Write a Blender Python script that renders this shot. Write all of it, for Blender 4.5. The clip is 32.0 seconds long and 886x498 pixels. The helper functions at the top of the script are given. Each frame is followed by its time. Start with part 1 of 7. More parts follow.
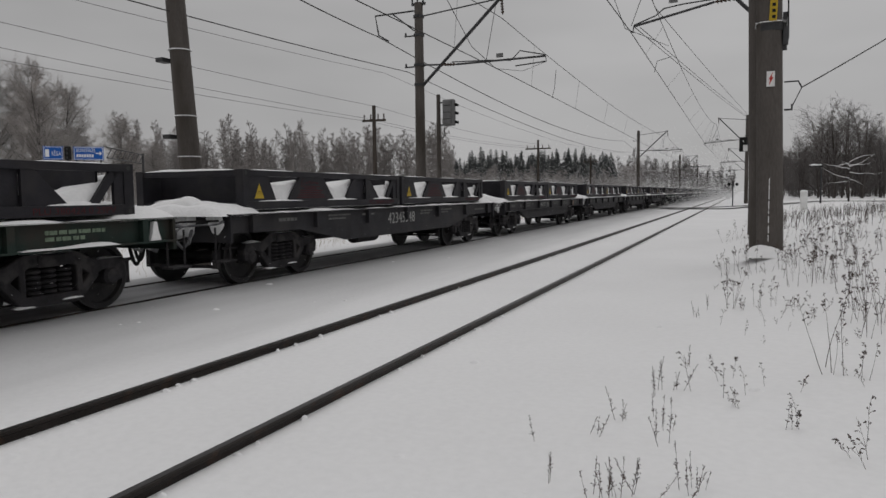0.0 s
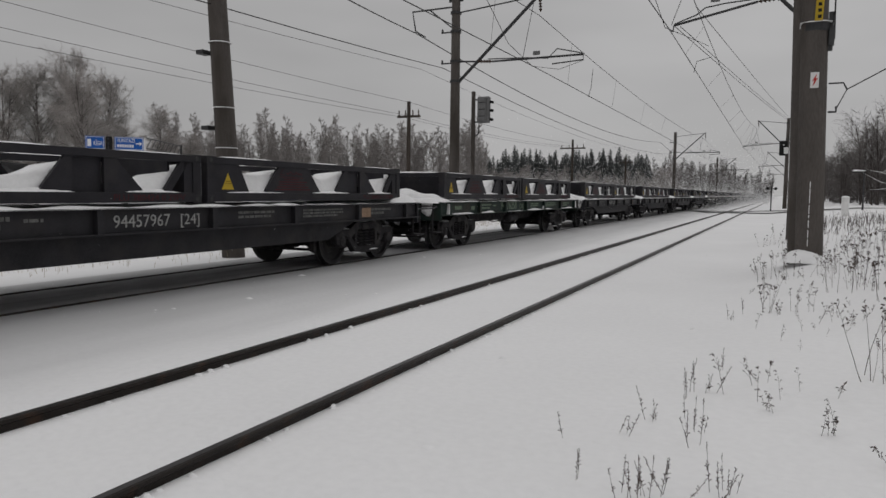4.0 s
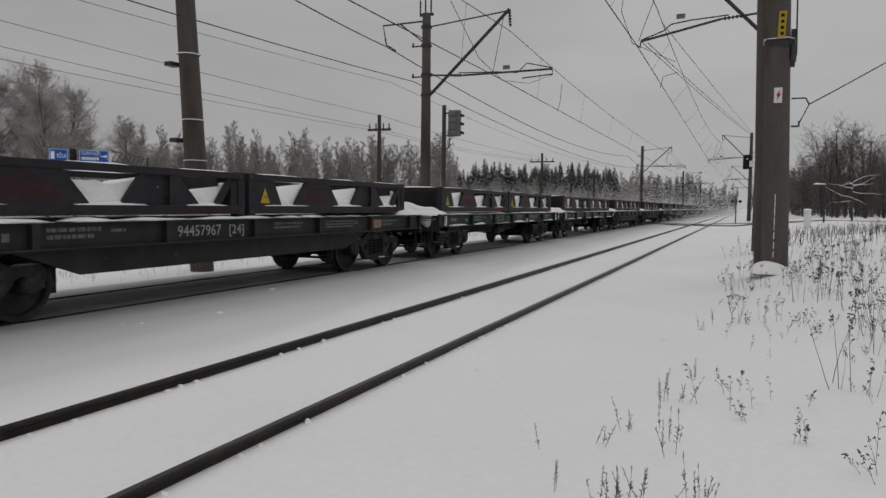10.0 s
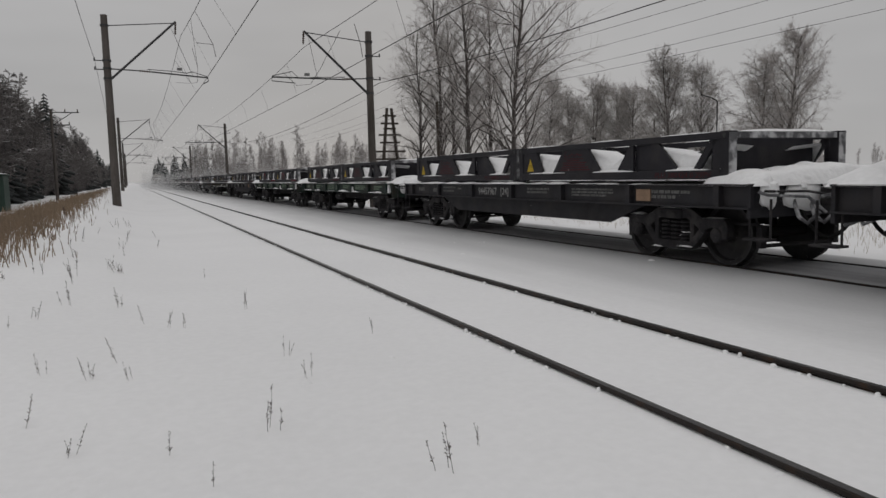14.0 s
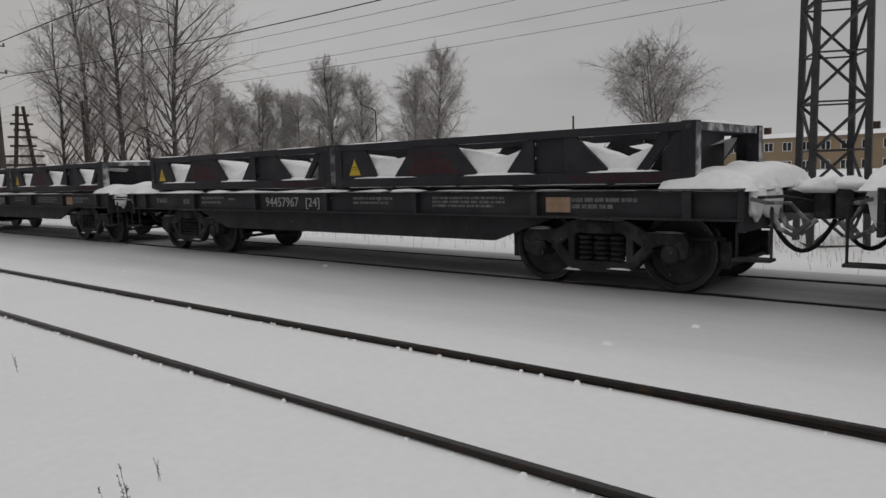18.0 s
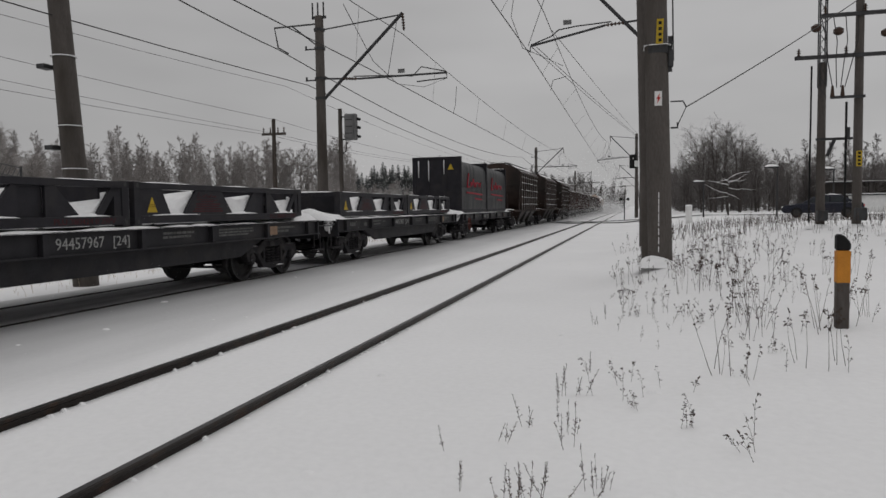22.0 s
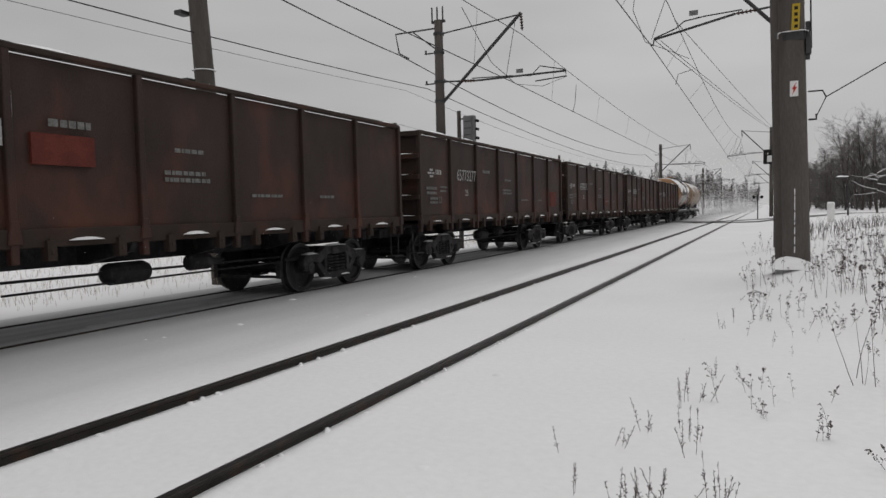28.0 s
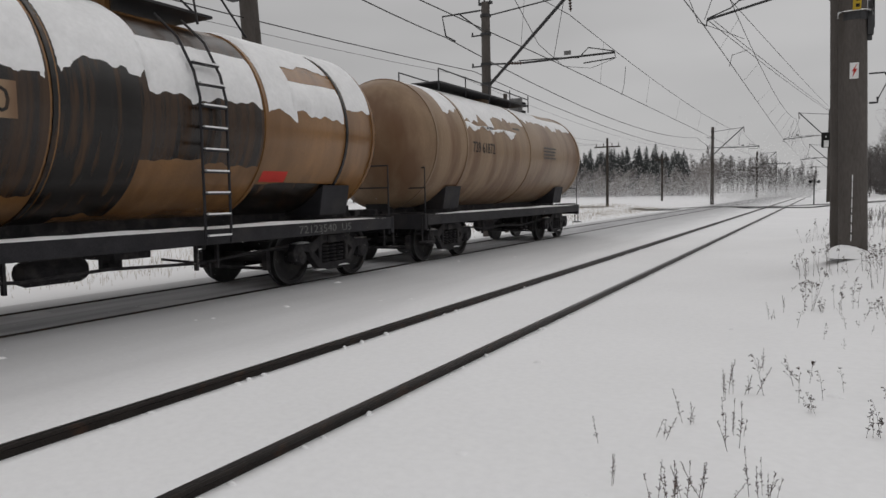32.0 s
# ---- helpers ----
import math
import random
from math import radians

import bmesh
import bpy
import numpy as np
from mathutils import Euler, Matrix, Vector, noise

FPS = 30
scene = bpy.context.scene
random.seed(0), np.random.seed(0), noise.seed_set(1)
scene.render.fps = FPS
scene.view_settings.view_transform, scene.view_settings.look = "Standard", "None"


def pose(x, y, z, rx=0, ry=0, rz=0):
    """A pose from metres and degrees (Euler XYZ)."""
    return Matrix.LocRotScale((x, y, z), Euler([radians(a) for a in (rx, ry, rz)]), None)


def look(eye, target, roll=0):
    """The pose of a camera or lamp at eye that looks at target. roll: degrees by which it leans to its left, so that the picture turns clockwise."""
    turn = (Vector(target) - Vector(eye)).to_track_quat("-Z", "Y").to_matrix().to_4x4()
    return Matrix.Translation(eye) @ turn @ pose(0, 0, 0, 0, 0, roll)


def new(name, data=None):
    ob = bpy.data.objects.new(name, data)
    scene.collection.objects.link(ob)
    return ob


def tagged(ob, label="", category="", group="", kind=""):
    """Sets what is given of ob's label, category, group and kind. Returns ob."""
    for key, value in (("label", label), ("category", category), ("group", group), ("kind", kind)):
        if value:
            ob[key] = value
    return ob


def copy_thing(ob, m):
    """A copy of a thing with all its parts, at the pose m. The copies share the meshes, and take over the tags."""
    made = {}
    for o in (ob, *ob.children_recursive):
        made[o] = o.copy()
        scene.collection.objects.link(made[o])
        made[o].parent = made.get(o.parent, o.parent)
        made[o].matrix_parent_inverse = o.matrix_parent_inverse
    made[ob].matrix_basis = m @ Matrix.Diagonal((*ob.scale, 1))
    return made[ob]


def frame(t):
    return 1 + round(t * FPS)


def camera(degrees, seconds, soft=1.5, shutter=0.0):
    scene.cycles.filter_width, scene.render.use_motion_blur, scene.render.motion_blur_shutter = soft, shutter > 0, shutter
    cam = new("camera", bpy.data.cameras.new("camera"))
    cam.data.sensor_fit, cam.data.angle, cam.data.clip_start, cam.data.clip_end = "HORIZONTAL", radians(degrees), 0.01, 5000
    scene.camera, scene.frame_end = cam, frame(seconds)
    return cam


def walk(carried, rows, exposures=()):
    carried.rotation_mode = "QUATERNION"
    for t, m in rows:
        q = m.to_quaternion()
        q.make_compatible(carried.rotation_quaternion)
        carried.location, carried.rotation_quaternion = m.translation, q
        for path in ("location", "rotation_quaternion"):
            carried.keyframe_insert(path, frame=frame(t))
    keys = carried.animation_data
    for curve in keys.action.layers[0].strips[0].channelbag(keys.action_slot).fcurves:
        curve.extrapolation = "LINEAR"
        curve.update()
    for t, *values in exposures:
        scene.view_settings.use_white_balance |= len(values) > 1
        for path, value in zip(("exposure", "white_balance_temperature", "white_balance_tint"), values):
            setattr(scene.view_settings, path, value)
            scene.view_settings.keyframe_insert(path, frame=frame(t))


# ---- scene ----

□ □ □ □ □

▸ AIM OF THE TASK
Reproduce every line of the material precisely, omitting its pictures.

▸ COMPLETE OUTPUT
Write a Blender Python script that renders this shot. Write all of it, for Blender 4.5. The clip is 32.0 seconds long and 886x498 pixels. The helper functions at the top of the script are given. Each frame is followed by its time. Start with part 1 of 7. More parts follow.
0.0 s
4.0 s
10.0 s
14.0 s
18.0 s
22.0 s
28.0 s
32.0 s
# ---- helpers ----
import math
import random
from math import radians

import bmesh
import bpy
import numpy as np
from mathutils import Euler, Matrix, Vector, noise

FPS = 30
scene = bpy.context.scene
random.seed(0), np.random.seed(0), noise.seed_set(1)
scene.render.fps = FPS
scene.view_settings.view_transform, scene.view_settings.look = "Standard", "None"


def pose(x, y, z, rx=0, ry=0, rz=0):
    """A pose from metres and degrees (Euler XYZ)."""
    return Matrix.LocRotScale((x, y, z), Euler([radians(a) for a in (rx, ry, rz)]), None)


def look(eye, target, roll=0):
    """The pose of a camera or lamp at eye that looks at target. roll: degrees by which it leans to its left, so that the picture turns clockwise."""
    turn = (Vector(target) - Vector(eye)).to_track_quat("-Z", "Y").to_matrix().to_4x4()
    return Matrix.Translation(eye) @ turn @ pose(0, 0, 0, 0, 0, roll)


def new(name, data=None):
    ob = bpy.data.objects.new(name, data)
    scene.collection.objects.link(ob)
    return ob


def tagged(ob, label="", category="", group="", kind=""):
    """Sets what is given of ob's label, category, group and kind. Returns ob."""
    for key, value in (("label", label), ("category", category), ("group", group), ("kind", kind)):
        if value:
            ob[key] = value
    return ob


def copy_thing(ob, m):
    """A copy of a thing with all its parts, at the pose m. The copies share the meshes, and take over the tags."""
    made = {}
    for o in (ob, *ob.children_recursive):
        made[o] = o.copy()
        scene.collection.objects.link(made[o])
        made[o].parent = made.get(o.parent, o.parent)
        made[o].matrix_parent_inverse = o.matrix_parent_inverse
    made[ob].matrix_basis = m @ Matrix.Diagonal((*ob.scale, 1))
    return made[ob]


def frame(t):
    return 1 + round(t * FPS)


def camera(degrees, seconds, soft=1.5, shutter=0.0):
    scene.cycles.filter_width, scene.render.use_motion_blur, scene.render.motion_blur_shutter = soft, shutter > 0, shutter
    cam = new("camera", bpy.data.cameras.new("camera"))
    cam.data.sensor_fit, cam.data.angle, cam.data.clip_start, cam.data.clip_end = "HORIZONTAL", radians(degrees), 0.01, 5000
    scene.camera, scene.frame_end = cam, frame(seconds)
    return cam


def walk(carried, rows, exposures=()):
    carried.rotation_mode = "QUATERNION"
    for t, m in rows:
        q = m.to_quaternion()
        q.make_compatible(carried.rotation_quaternion)
        carried.location, carried.rotation_quaternion = m.translation, q
        for path in ("location", "rotation_quaternion"):
            carried.keyframe_insert(path, frame=frame(t))
    keys = carried.animation_data
    for curve in keys.action.layers[0].strips[0].channelbag(keys.action_slot).fcurves:
        curve.extrapolation = "LINEAR"
        curve.update()
    for t, *values in exposures:
        scene.view_settings.use_white_balance |= len(values) > 1
        for path, value in zip(("exposure", "white_balance_temperature", "white_balance_tint"), values):
            setattr(scene.view_settings, path, value)
            scene.view_settings.keyframe_insert(path, frame=frame(t))


# ---- scene ----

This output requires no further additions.